Friday, July 22, 2011

America's Next Top Auth-hole

No one gets in without being asked. And with her untamable hair, large forehead, and gawky body, Tookie De La Crème isn’t expecting an invitation. Modelland—the exclusive, mysterious place on top of the mountain—never dares to make an appearance in her dreams. But someone has plans for Tookie. Before she can blink her mismatched eyes, Tookie finds herself in the very place every girl in the world obsesses about. And three unlikely girls have joined her. Only seven extraordinary young women become Intoxibellas each year. Famous. Worshipped. Magical. What happens to those who don’t make it? Well, no one really speaks of that. Some things are better left unsaid. Thrown into a world where she doesn’t seem to belong, Tookie glimpses a future that could be hers—if she survives the beastly Catwalk Corridor and terrifying Thigh-High Boot Camp. Or could it? Dark rumors like silken threads swirl around the question of why Tookie and her new friends were selected . . . and the shadows around Modelland hide sinister secrets. Are you ready? Modelland is waiting for you. . . .

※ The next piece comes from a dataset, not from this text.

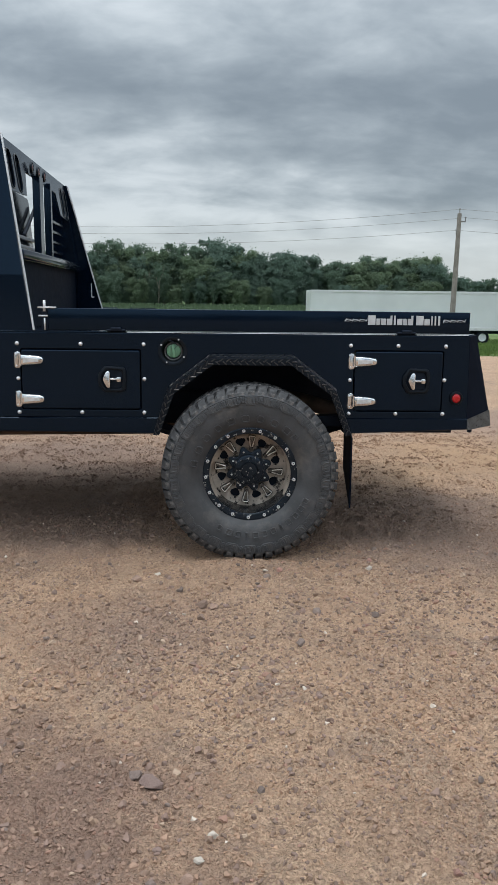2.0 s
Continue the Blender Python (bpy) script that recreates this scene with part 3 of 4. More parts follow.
blades("field_crop", 26000, -90, 75, 72, 188, 0.55, 0.16, M_CROP, "rows of young green crop in the field", 41, rows=1.5)
blades("grass", 30000, 6, 36, 25, 60, 0.16, 0.03, M_GRASS, "rough green grass along the edge of the lot", 43)


def build_trailer():
    x0, x1, y0, y1, top, low, gz = 7.1, 23.2, 52.0, 54.6, 1.97, -0.62, -1.72
    t = thing("semi_trailer", (15, 53, gz), "long white box semi trailer parked on the grass", "trailer")
    bm = bmesh.new()
    box(bm, (x0, y0, low), (x1, y1, top), 0.04)
    o = part("box_body", bm, M_TRAILER, t)
    bm = bmesh.new()
    box(bm, (x0 - 0.02, y0 - 0.03, top - 0.13), (x1 + 0.02, y0 - 0.001, top + 0.02), 0.01)
    part("top_rail", bm, M_TRAILER, t)
    bm = bmesh.new()
    box(bm, (x0 - 0.02, y0 - 0.03, low - 0.12), (x1 + 0.02, y0 - 0.001, low + 0.1), 0.01)
    part("bottom_rail", bm, M_STEEL, t)
    bm = bmesh.new()
    for y in (y0 + 0.7, y1 - 0.7):
        box(bm, (x0 + 0.4, y - 0.08, low - 0.35), (x1 - 0.2, y + 0.08, low - 0.001))
    box(bm, (x0 + 2.2, y0 + 0.3, gz + 0.02), (x0 + 2.4, y0 + 0.5, low - 0.35))
    box(bm, (x0 + 2.2, y1 - 0.5, gz + 0.02), (x0 + 2.4, y1 - 0.3, low - 0.35))
    part("underframe", bm, M_BLACK_MATT, t)
    wheel = None
    for x in (18.37, 19.56):
        for y in (y0 + 0.12, y1 - 0.12 - 0.5):
            m = pose(x, y, gz + 0.5)
            if wheel is None:
                bm = bmesh.new()
                lathe(bm, [(0.28, 0.0), (0.46, 0.0), (0.5, 0.05), (0.5, 0.45), (0.46, 0.5), (0.28, 0.5)], 36, closed=True)
                wheel = part("wheel", bm, M_RUBBER_BLACK, t)
                bm = bmesh.new()
                lathe(bm, [(0.0, 0.06), (0.11, 0.05), (0.13, 0.09), (0.24, 0.1), (0.285, 0.0), (0.27, -0.01), (0.22, 0.07), (0.0, 0.07)], 28)
                disc = part("wheel_disc", bm, M_WHITE, wheel)
                wheel.matrix_basis = m
                first = disc
            else:
                w = again("wheel", wheel, m, t)
                again("wheel_disc", first, pose(0, 0, 0), w)
    t.location = (0, 0, 0)
    return t


build_trailer()


def build_pole():
    x, y = 15.25, 45.4
    gz = float(ground_z(x, y))
    t = thing("utility_pole", (0, 0, 0), "weathered wooden utility pole with a short bracket", "utility pole")
    bm = bmesh.new()
    tube(bm, [(x - 0.12, y, gz - 0.3), (x - 0.03, y, 2.5), (x + 0.03, y, 6.6)], 0.14, 12, [0.19, 0.16, 0.125])
    part("pole", bm, M_POLE, t)
    for dx, z, side in ((0.03, 6.85, 0), (0.42, 6.35, 1), (-0.12, 5.6, 1)):
        bm = bmesh.new()
        lathe(bm, [(0.0, -0.25), (0.03, -0.25), (0.03, -0.03), (0.06, -0.02), (0.06, 0.03), (0.03, 0.06), (0.0, 0.06)], 10, "z", pose(x + dx, y, z))
        if side:
            box(bm, (min(x, x + dx), y - 0.04, z - 0.27), (max(x, x + dx), y + 0.04, z - 0.19), 0.01)
        part("insulator", bm, M_WIRE, t)
    t.location = (0, 0, 0)
    # three lines that sag from the pole to the next ones out of sight
    for (dx, z, sag, zl, zr) in ((0.03, 6.85, 0.85, 7.4, 6.0), (0.42, 6.35, 0.85, 7.0, 5.6), (-0.12, 5.6, 0.8, 6.3, 4.8)):
        bm = bmesh.new()
        a, b, c = Vector((-30, 58, zl)), Vector((x + dx, y, z)), Vector((46, 40, zr))
        pts = []
        for p, q, s in ((a, b, sag * 1.35), (b, c, sag * 0.55)):
            for i in range(24):
                k = i / 24
                v = p.lerp(q, k)
                v.z -= 4 * s * k * (1 - k)
                pts.append(v)
        tube(bm, pts + [c], 0.0105, 5)
        tagged(part("power_line", bm, M_WIRE), "thin dark overhead power line sagging from the pole", "power line", "overhead lines")


build_pole()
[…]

What you have just read is the official "Product Description" copy as found on for Tyra Banks' first novel Modelland. That's right, a novel. By Tyra Banks. And get this: she's decided to rip off Harry Potter, apparently... only with MODELS.

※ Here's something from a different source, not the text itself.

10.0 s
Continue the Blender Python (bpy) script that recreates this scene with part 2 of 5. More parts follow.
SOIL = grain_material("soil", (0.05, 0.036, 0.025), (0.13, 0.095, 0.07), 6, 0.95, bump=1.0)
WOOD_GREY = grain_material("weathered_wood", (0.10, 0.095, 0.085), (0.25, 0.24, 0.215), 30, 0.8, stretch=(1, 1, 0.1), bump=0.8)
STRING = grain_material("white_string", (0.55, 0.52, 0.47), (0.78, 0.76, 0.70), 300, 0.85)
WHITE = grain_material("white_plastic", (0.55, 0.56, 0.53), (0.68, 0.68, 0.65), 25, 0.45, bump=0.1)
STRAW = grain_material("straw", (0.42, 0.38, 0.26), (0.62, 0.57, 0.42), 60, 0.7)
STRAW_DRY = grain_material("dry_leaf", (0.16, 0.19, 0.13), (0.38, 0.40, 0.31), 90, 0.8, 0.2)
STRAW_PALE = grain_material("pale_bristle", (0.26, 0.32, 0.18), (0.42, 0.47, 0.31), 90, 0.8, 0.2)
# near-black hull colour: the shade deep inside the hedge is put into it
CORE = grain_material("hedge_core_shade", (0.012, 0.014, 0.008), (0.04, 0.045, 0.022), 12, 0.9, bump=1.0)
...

Looks like we've been Duffed again, my fellow fiction writers. Lizzie McGuire? Snooki? And now Tyra? We must come together to put an end to this madness! We must Tweet it, people! And Tweet it loud! Writers Without Publicists or Sex Tapes unite against celebrity-written crap fiction! #WWPST


  1. Auth-hole, lol. Love it.

    I guess I oughta get myself famous so I can get a book published, instead of, you know, the other way around...

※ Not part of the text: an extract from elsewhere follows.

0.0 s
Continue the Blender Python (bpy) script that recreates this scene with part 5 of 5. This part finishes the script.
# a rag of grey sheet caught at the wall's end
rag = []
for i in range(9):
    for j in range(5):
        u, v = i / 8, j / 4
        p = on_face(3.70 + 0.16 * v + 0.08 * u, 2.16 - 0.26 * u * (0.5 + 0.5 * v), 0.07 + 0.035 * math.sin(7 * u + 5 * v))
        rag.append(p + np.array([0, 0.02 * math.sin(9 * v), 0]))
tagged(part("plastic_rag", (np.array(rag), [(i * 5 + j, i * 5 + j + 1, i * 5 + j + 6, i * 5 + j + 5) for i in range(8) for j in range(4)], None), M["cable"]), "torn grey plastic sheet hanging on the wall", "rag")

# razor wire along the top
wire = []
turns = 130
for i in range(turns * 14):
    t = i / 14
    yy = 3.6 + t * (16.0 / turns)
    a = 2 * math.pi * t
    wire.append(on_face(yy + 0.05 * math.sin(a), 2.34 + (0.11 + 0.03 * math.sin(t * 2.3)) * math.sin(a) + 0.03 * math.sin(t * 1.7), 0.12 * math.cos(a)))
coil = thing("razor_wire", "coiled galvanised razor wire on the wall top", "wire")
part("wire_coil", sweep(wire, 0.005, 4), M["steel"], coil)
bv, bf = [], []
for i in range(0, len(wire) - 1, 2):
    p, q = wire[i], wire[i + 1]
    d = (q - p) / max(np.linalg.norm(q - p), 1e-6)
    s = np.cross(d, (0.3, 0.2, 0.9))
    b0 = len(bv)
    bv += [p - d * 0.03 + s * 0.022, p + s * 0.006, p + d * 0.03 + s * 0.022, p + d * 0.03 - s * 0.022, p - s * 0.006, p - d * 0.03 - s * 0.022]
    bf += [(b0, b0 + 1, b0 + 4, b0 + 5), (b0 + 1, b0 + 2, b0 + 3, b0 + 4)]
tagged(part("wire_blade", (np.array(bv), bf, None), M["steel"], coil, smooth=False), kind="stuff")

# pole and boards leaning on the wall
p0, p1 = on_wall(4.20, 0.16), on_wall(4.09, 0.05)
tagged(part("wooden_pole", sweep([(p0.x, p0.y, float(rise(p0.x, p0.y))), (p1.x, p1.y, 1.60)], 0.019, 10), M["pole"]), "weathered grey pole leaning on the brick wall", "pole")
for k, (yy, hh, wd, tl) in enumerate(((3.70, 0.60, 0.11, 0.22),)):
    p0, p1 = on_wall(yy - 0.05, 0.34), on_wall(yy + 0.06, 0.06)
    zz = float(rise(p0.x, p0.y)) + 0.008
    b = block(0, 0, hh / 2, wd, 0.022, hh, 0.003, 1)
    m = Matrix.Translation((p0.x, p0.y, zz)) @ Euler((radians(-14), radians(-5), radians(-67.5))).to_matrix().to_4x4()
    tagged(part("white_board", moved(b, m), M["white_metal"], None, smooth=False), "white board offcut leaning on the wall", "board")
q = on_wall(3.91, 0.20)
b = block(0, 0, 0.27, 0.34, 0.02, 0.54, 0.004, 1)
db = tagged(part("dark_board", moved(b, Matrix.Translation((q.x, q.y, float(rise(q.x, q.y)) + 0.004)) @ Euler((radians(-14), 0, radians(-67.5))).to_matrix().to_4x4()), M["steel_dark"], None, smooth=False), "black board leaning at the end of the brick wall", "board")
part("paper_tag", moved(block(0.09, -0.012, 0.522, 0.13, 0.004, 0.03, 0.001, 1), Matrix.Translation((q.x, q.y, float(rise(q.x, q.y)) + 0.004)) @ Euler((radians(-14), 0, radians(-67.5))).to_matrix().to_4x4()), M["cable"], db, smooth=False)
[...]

  2. Exactly, Elly. And to think: you've been wasting all this time honing your skills as a writer when you should have gone on The Hills or something. Tsk tsk.

  3. I can actually hear Tyra narrating that description, all while batting her eyes and faux-smiling at whoever is writing her batshit-crazy ramblings down. I predict that she'll have some terribly inappropriate stuff in there, and when she's called out on it, she'll shame the people that called her out for publicizing filth, explaining that she was just trying to make a point.

    Bitch be crazy.

    I'm so going to read this.

  4. Can I borrow it when you're done, Matt? Err, I mean, I don't want to borrow it when you're done.